▶ **Work instructions**: Only the lines from the first one through the line with "scene.render.fps = FPS" should be printed, exactly as they appear.

start Given information

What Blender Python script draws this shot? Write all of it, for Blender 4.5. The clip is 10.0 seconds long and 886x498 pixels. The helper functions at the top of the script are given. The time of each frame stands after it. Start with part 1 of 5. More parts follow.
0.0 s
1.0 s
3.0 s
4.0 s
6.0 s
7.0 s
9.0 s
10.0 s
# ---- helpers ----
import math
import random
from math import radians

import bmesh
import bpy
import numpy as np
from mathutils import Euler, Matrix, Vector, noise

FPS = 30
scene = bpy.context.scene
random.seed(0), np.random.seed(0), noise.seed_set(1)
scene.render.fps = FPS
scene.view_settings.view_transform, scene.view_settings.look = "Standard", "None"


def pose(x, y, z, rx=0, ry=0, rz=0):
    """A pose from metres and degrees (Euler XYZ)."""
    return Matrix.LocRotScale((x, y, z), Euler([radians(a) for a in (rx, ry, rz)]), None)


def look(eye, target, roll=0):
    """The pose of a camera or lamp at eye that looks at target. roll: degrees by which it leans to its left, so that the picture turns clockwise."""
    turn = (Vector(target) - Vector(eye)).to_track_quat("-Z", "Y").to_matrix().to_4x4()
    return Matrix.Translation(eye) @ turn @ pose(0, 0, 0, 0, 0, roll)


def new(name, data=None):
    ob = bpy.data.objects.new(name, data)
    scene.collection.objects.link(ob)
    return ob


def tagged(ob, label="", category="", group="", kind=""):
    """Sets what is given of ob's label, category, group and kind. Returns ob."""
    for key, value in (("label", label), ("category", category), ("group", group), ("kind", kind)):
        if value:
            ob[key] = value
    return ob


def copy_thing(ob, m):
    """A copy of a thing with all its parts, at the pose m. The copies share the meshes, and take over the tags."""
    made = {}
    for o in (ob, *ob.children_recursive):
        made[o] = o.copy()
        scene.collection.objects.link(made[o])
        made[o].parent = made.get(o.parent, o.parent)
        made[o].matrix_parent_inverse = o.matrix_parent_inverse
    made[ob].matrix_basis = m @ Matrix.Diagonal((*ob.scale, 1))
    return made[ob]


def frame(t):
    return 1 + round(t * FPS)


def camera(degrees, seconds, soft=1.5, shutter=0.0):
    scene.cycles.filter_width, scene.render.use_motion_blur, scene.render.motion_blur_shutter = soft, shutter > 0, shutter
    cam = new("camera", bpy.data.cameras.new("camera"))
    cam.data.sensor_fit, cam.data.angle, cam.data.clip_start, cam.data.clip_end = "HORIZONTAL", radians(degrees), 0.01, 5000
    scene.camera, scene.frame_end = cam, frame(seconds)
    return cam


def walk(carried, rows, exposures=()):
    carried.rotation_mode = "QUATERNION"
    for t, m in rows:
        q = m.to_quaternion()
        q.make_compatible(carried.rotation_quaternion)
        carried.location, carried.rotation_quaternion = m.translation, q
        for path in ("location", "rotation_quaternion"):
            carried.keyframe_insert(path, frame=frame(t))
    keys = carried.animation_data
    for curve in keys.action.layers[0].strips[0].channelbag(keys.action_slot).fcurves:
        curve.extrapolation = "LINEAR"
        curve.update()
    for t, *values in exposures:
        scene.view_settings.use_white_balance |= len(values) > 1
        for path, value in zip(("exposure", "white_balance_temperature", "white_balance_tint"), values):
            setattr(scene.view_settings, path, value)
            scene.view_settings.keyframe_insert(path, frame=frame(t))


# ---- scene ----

end Given information

▶ **Exercise solution**:
What Blender Python script draws this shot? Write all of it, for Blender 4.5. The clip is 10.0 seconds long and 886x498 pixels. The helper functions at the top of the script are given. The time of each frame stands after it. Start with part 1 of 5. More parts follow.
0.0 s
1.0 s
3.0 s
4.0 s
6.0 s
7.0 s
9.0 s
10.0 s
# ---- helpers ----
import math
import random
from math import radians

import bmesh
import bpy
import numpy as np
from mathutils import Euler, Matrix, Vector, noise

FPS = 30
scene = bpy.context.scene
random.seed(0), np.random.seed(0), noise.seed_set(1)
scene.render.fps = FPS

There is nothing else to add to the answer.